**Information supplied**

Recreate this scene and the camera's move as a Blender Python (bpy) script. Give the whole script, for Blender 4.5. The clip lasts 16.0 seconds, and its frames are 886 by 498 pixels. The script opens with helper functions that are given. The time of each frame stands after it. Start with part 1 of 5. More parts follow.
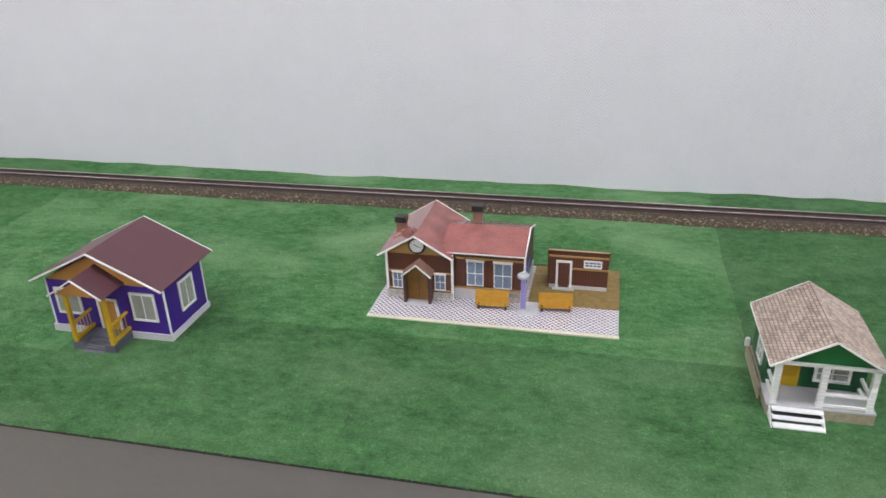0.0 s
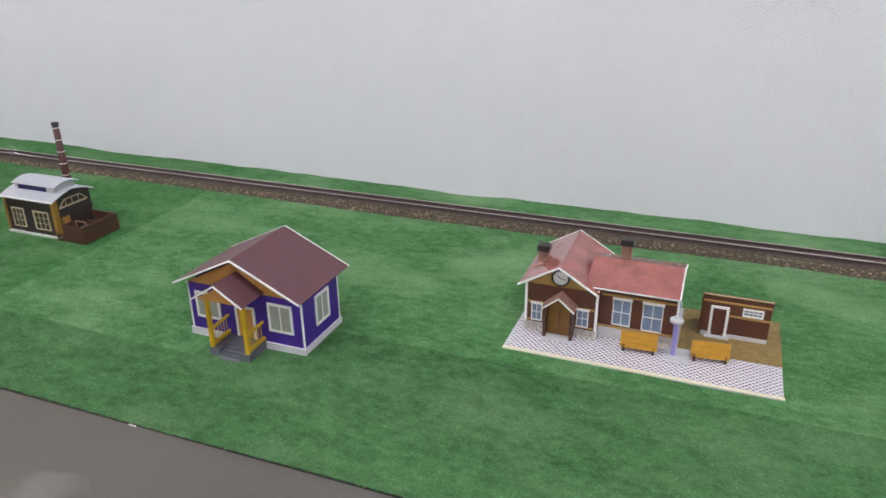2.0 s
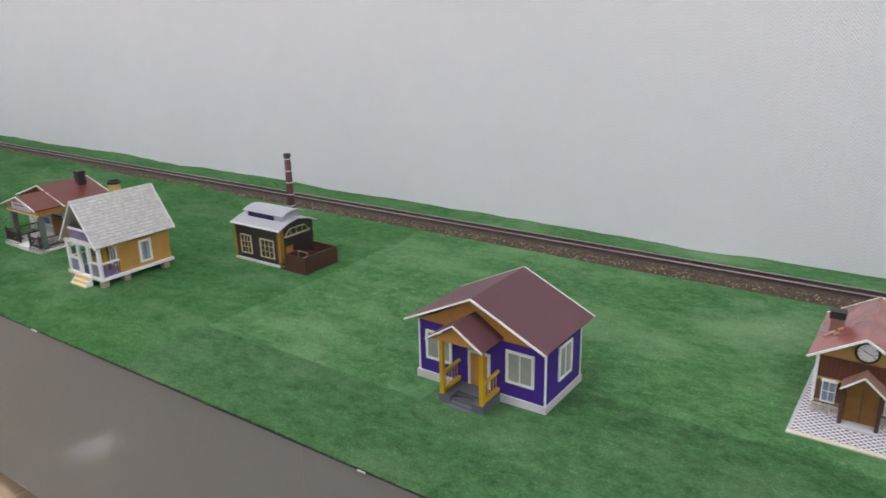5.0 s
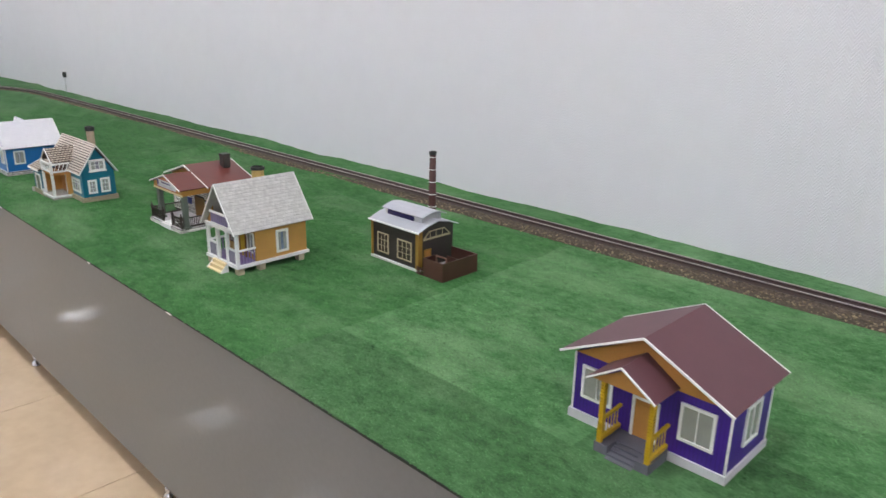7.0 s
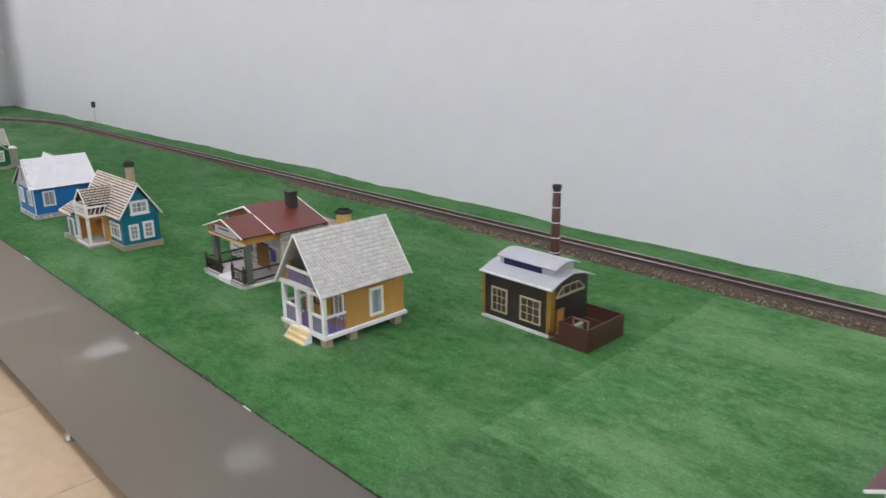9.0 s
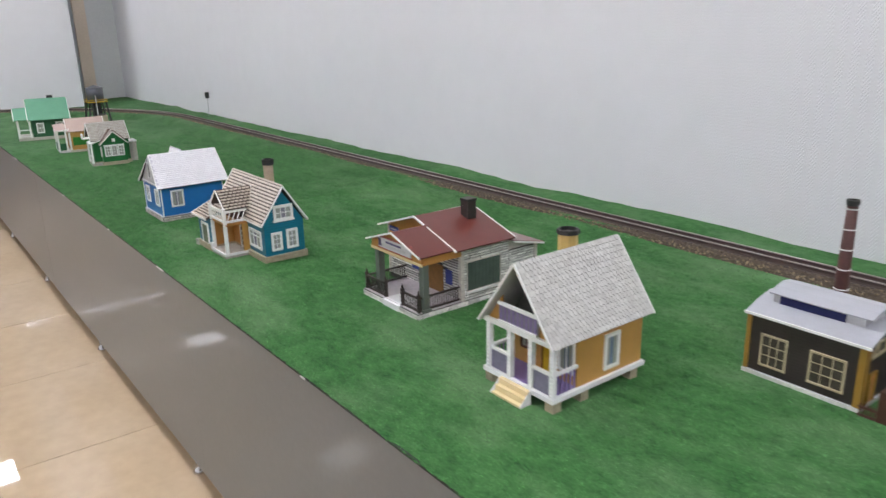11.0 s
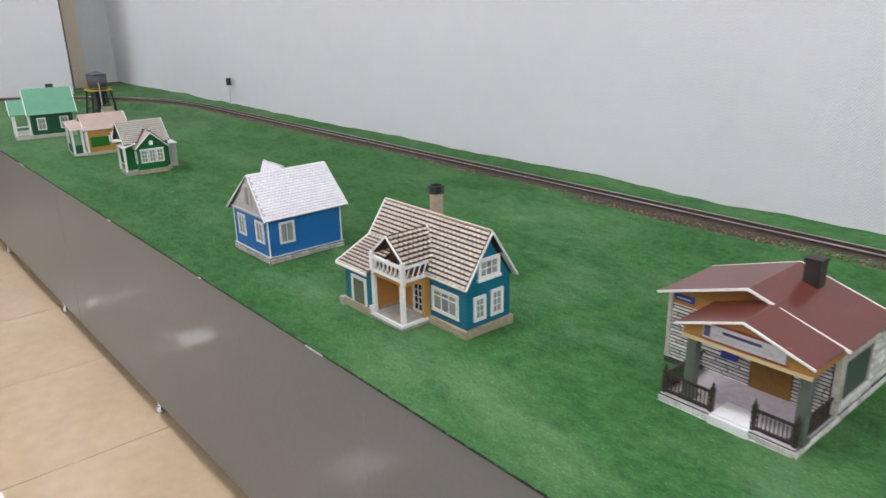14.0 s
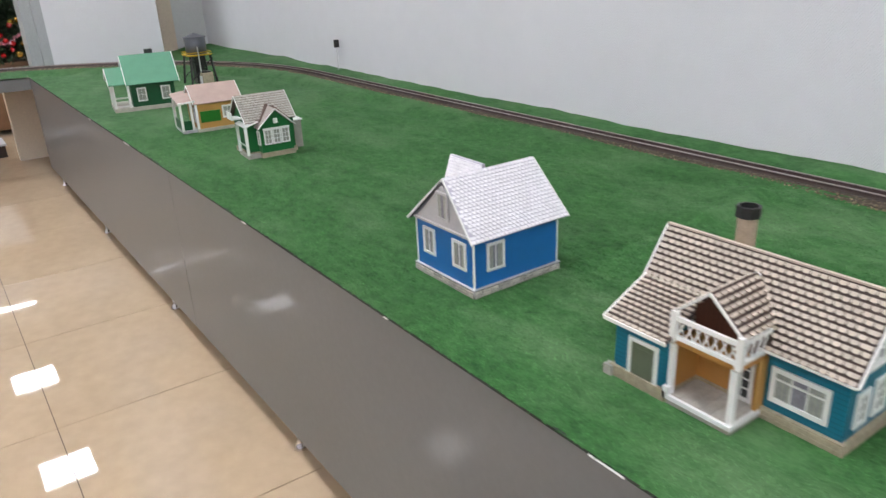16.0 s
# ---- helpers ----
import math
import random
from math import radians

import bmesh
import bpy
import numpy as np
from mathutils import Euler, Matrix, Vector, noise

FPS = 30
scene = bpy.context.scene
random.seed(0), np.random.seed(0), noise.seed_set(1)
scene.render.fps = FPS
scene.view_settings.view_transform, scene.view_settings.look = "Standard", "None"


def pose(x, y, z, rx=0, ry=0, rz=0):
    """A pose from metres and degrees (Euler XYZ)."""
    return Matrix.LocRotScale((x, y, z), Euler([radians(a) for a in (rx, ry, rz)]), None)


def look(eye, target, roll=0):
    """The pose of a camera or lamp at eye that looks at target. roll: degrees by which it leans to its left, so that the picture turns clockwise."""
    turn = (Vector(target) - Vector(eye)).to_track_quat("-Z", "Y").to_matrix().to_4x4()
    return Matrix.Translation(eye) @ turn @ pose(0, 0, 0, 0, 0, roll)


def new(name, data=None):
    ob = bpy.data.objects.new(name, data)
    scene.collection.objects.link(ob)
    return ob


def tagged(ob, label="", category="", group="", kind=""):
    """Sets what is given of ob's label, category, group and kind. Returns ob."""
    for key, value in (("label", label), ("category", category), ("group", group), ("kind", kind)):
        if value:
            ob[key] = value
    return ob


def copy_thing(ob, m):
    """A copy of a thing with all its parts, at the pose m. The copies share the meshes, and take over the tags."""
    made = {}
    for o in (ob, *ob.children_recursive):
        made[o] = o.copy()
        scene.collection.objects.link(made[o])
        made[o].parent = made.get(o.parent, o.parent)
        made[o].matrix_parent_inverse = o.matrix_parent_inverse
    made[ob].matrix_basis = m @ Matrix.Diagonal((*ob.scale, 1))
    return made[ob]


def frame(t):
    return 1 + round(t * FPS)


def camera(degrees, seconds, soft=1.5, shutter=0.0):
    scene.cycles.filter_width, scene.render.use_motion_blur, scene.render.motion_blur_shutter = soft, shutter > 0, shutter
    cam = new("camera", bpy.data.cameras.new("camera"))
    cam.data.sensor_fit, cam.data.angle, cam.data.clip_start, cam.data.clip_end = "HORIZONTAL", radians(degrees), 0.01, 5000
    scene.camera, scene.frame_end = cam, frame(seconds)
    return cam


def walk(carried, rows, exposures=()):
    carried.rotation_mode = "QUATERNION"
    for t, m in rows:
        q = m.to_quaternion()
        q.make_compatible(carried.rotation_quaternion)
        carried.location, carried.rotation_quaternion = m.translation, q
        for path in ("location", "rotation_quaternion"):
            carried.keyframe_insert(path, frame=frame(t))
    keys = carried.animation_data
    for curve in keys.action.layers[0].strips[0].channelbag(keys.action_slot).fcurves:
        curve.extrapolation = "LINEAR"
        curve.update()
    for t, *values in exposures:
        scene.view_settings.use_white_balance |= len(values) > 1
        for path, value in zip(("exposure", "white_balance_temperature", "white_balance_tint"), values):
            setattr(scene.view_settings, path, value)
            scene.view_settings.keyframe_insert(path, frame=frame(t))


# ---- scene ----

**Given problem**
Omit the pictures and reproduce the listing exactly.

**Reply**
Recreate this scene and the camera's move as a Blender Python (bpy) script. Give the whole script, for Blender 4.5. The clip lasts 16.0 seconds, and its frames are 886 by 498 pixels. The script opens with helper functions that are given. The time of each frame stands after it. Start with part 1 of 5. More parts follow.
0.0 s
2.0 s
5.0 s
7.0 s
9.0 s
11.0 s
14.0 s
16.0 s
# ---- helpers ----
import math
import random
from math import radians

import bmesh
import bpy
import numpy as np
from mathutils import Euler, Matrix, Vector, noise

FPS = 30
scene = bpy.context.scene
random.seed(0), np.random.seed(0), noise.seed_set(1)
scene.render.fps = FPS
scene.view_settings.view_transform, scene.view_settings.look = "Standard", "None"


def pose(x, y, z, rx=0, ry=0, rz=0):
    """A pose from metres and degrees (Euler XYZ)."""
    return Matrix.LocRotScale((x, y, z), Euler([radians(a) for a in (rx, ry, rz)]), None)


def look(eye, target, roll=0):
    """The pose of a camera or lamp at eye that looks at target. roll: degrees by which it leans to its left, so that the picture turns clockwise."""
    turn = (Vector(target) - Vector(eye)).to_track_quat("-Z", "Y").to_matrix().to_4x4()
    return Matrix.Translation(eye) @ turn @ pose(0, 0, 0, 0, 0, roll)


def new(name, data=None):
    ob = bpy.data.objects.new(name, data)
    scene.collection.objects.link(ob)
    return ob


def tagged(ob, label="", category="", group="", kind=""):
    """Sets what is given of ob's label, category, group and kind. Returns ob."""
    for key, value in (("label", label), ("category", category), ("group", group), ("kind", kind)):
        if value:
            ob[key] = value
    return ob


def copy_thing(ob, m):
    """A copy of a thing with all its parts, at the pose m. The copies share the meshes, and take over the tags."""
    made = {}
    for o in (ob, *ob.children_recursive):
        made[o] = o.copy()
        scene.collection.objects.link(made[o])
        made[o].parent = made.get(o.parent, o.parent)
        made[o].matrix_parent_inverse = o.matrix_parent_inverse
    made[ob].matrix_basis = m @ Matrix.Diagonal((*ob.scale, 1))
    return made[ob]


def frame(t):
    return 1 + round(t * FPS)


def camera(degrees, seconds, soft=1.5, shutter=0.0):
    scene.cycles.filter_width, scene.render.use_motion_blur, scene.render.motion_blur_shutter = soft, shutter > 0, shutter
    cam = new("camera", bpy.data.cameras.new("camera"))
    cam.data.sensor_fit, cam.data.angle, cam.data.clip_start, cam.data.clip_end = "HORIZONTAL", radians(degrees), 0.01, 5000
    scene.camera, scene.frame_end = cam, frame(seconds)
    return cam


def walk(carried, rows, exposures=()):
    carried.rotation_mode = "QUATERNION"
    for t, m in rows:
        q = m.to_quaternion()
        q.make_compatible(carried.rotation_quaternion)
        carried.location, carried.rotation_quaternion = m.translation, q
        for path in ("location", "rotation_quaternion"):
            carried.keyframe_insert(path, frame=frame(t))
    keys = carried.animation_data
    for curve in keys.action.layers[0].strips[0].channelbag(keys.action_slot).fcurves:
        curve.extrapolation = "LINEAR"
        curve.update()
    for t, *values in exposures:
        scene.view_settings.use_white_balance |= len(values) > 1
        for path, value in zip(("exposure", "white_balance_temperature", "white_balance_tint"), values):
            setattr(scene.view_settings, path, value)
            scene.view_settings.keyframe_insert(path, frame=frame(t))


# ---- scene ----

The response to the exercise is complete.